I pazienti non candidabili alla chirurgia possono essere trattati con radioterapia, concomitante o meno alla chemioterapia. Il ruolo della radioterapia è indicato solo in casi selezionati: può limitare l’estensione locale della malattia anche per ridurne i sintomi, in caso di disturbi correlati alla compressione o infiltrazione degli organi sani vicini. Con le nuove tecniche a disposizione, quali la radioterapia a modulazione d’intensità (IMRT), vi è la possibilità di erogare dosi più elevate di radiazioni con minori effetti collaterali.
Viene posizionato allo scopo di ridurre l’ittero, consentendo al paziente una migliore qualità di vita. La procedura può avere carattere pre-operatorio o anche palliativo.
Questi trattamenti, in parte ancora in fase sperimentale, prevedono principalmente la chemio/embolizzazione (TACE, TAE, DEB-TACE) effettuata con l’infusione intrarteriosa di microsfere precaricate con farmaci chemioterapici. Altri approcci, come la termoablazione con radiofrequenza (RFA), sono riservati a casi selezionati. L’indicazione a trattamenti di questo genere è data sempre nell’ambito del gruppo multidisciplinare dopo discussione collegiale.
Un adeguato follow up dopo trattamento radicale consente di identificare precocemente una eventuale recidiva suscettibile di trattamento.
I controlli includono esame clinico, esami ematochimici ed esami strumentali con periodicità stabilita dal curante sulla base dello stadio della malattia, dei trattamenti eseguiti e dell'eventuale sintomatologia del paziente.
Nella malattia avanzata, l’attivazione precoce delle cure simultanee permette una gestione multidimensionale e multidisciplinare (tra oncologo, nutrizionista, palliativista e psicologo), per la gestione dei sintomi e l’individuazione dei bisogni del paziente e della famiglia in un’ottica di continuum terapeutico nei vari setting assistenziali (ambulatorio, day-hospital o reparti di degenza, hospices e cure palliative domiciliari) e nelle varie fasi evolutive della malattia.

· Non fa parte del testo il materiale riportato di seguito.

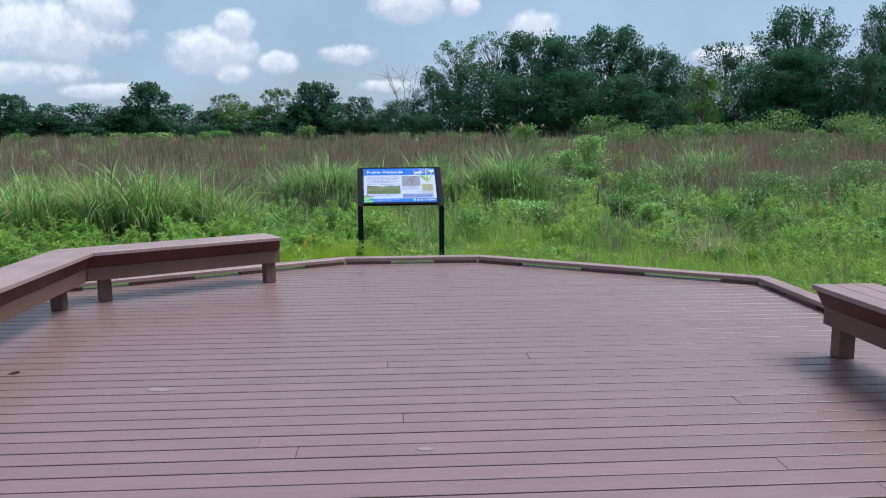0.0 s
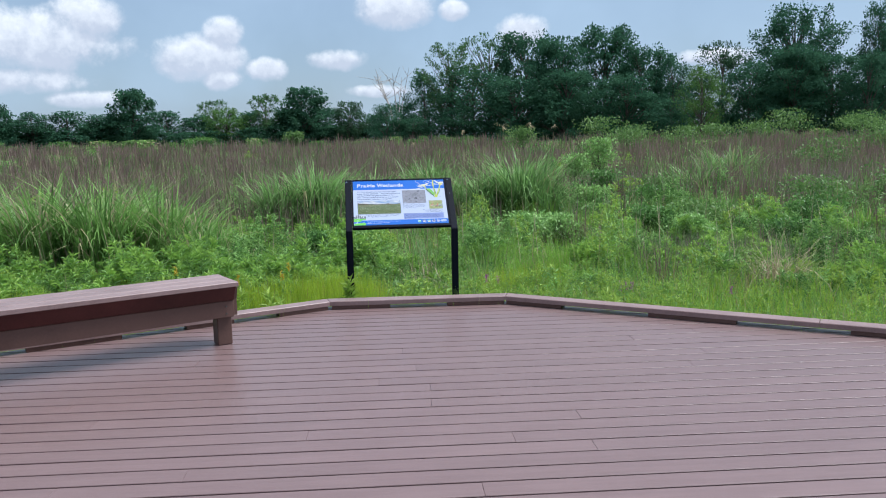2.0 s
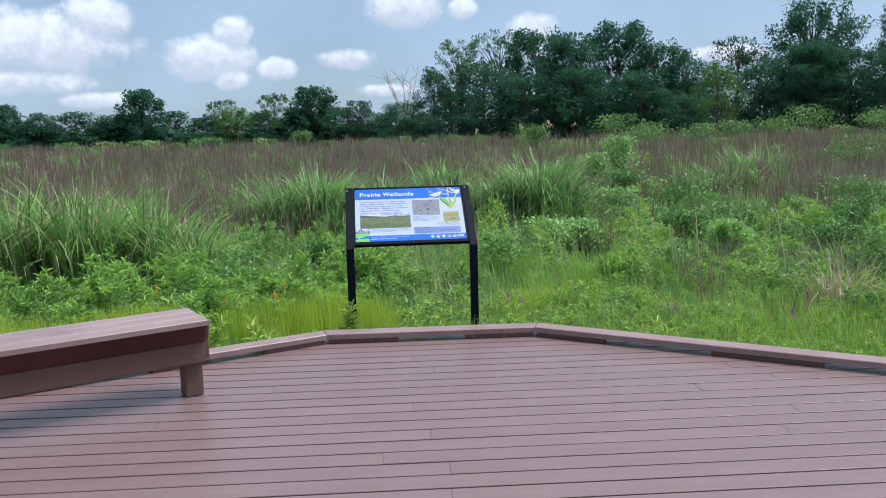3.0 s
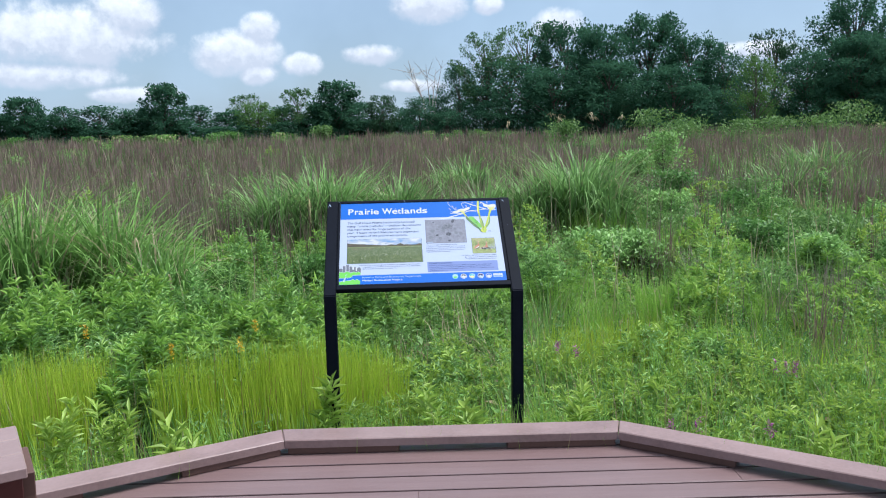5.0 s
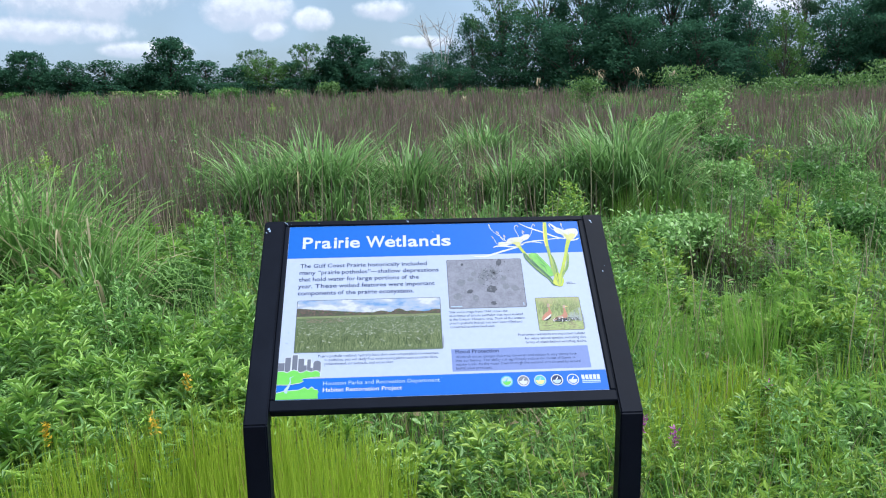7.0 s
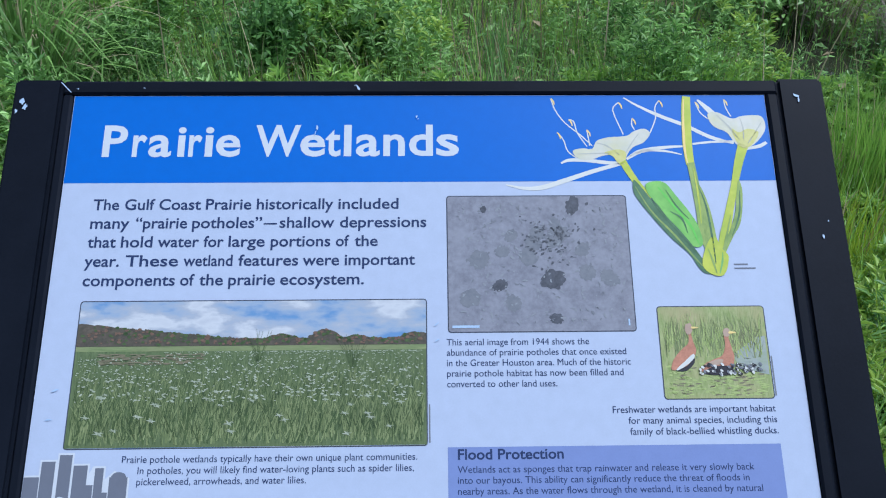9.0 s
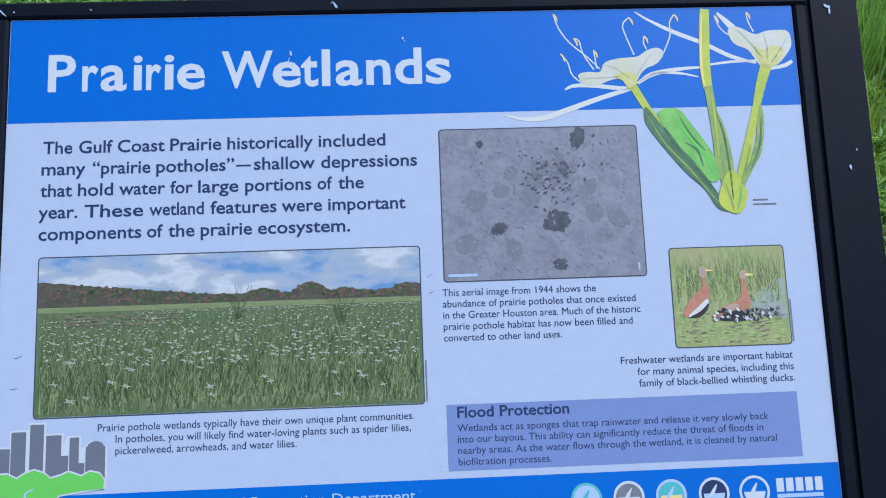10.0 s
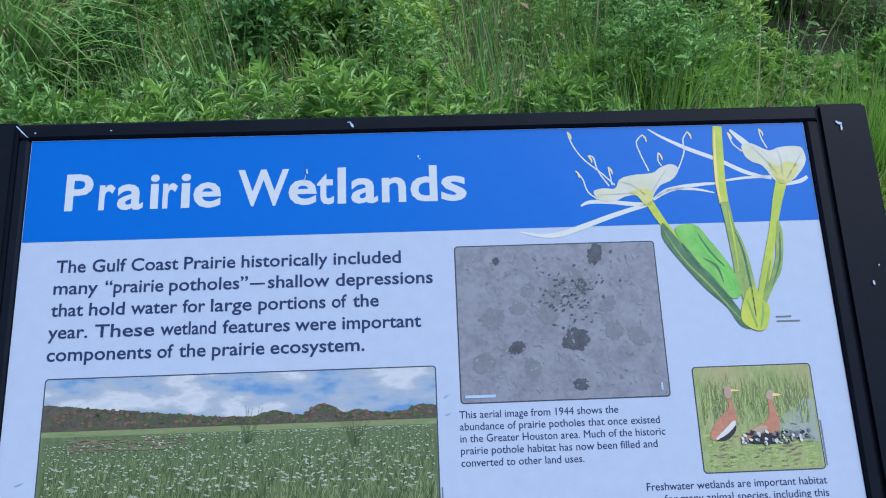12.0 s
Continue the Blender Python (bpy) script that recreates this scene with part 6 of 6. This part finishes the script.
def bush(name, x, y, w, h, n, leaf, material, label, seed):
    R = np.random.default_rng(seed)
    z0 = float(rise(y))
    k = max(5, n // 40)
    c = np.stack([R.normal(0, 0.27, k) * w, R.normal(0, 0.27, k) * w, h * R.uniform(0.3, 0.95, k) ** 0.8], -1)
    c[:, :2] *= np.clip(1.25 - c[:, 2:3] / h * 0.7, 0.3, 1.2)
    p = np.repeat(c, n // k, 0) + R.normal(0, 0.11, (k * (n // k), 3)) * np.array([w, w, h * 0.8])
    p[:, 2] = np.clip(p[:, 2], 0.03, h)
    d = R.normal(0, 1, p.shape) + np.array([0, 0, 0.35])
    d /= np.linalg.norm(d, axis=1, keepdims=True)
    ln = leaf * R.uniform(0.6, 1.3, len(p))
    stems = ribbons(np.tile([[0.0, 0.0, 0.0]], (k, 1)), c[:, 2], np.hypot(c[:, 0], c[:, 1]), np.arctan2(c[:, 1], c[:, 0]), np.full(k, 0.02 * h), 3)
    ob = thing(name, label, "shrub", pose(x, y, z0), "shrubs in the field")
    crown = bulk("leaves", *kites(p, d, ln, ln * 0.5, 0.2), material, "", "", "")
    stem = bulk("branchwork", *stems, M_BARK, "", "", "")
    crown.parent = stem.parent = ob
    return ob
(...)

Una delle attività dell’Istituto Oncologico Veneto consiste nel disegno e nello sviluppo di protocolli di ricerca clinica. Si tratta dell’utilizzo controllato di nuovi farmaci o strategie terapeutiche non ancora approvate ufficialmente. Tali protocolli possono prevedere l’utilizzo di nuove molecole di diversa origine, come chemioterapici o farmaci biologici, la cui azione è mirata al meccanismo di proliferazione cellulare tipico di un preciso tipo di neoplasia (farmaci “intelligenti”). Per avere maggiori informazioni e capire quali protocolli possono essere adatti al proprio caso, è opportuno che il paziente si rivolga al proprio medico di fiducia.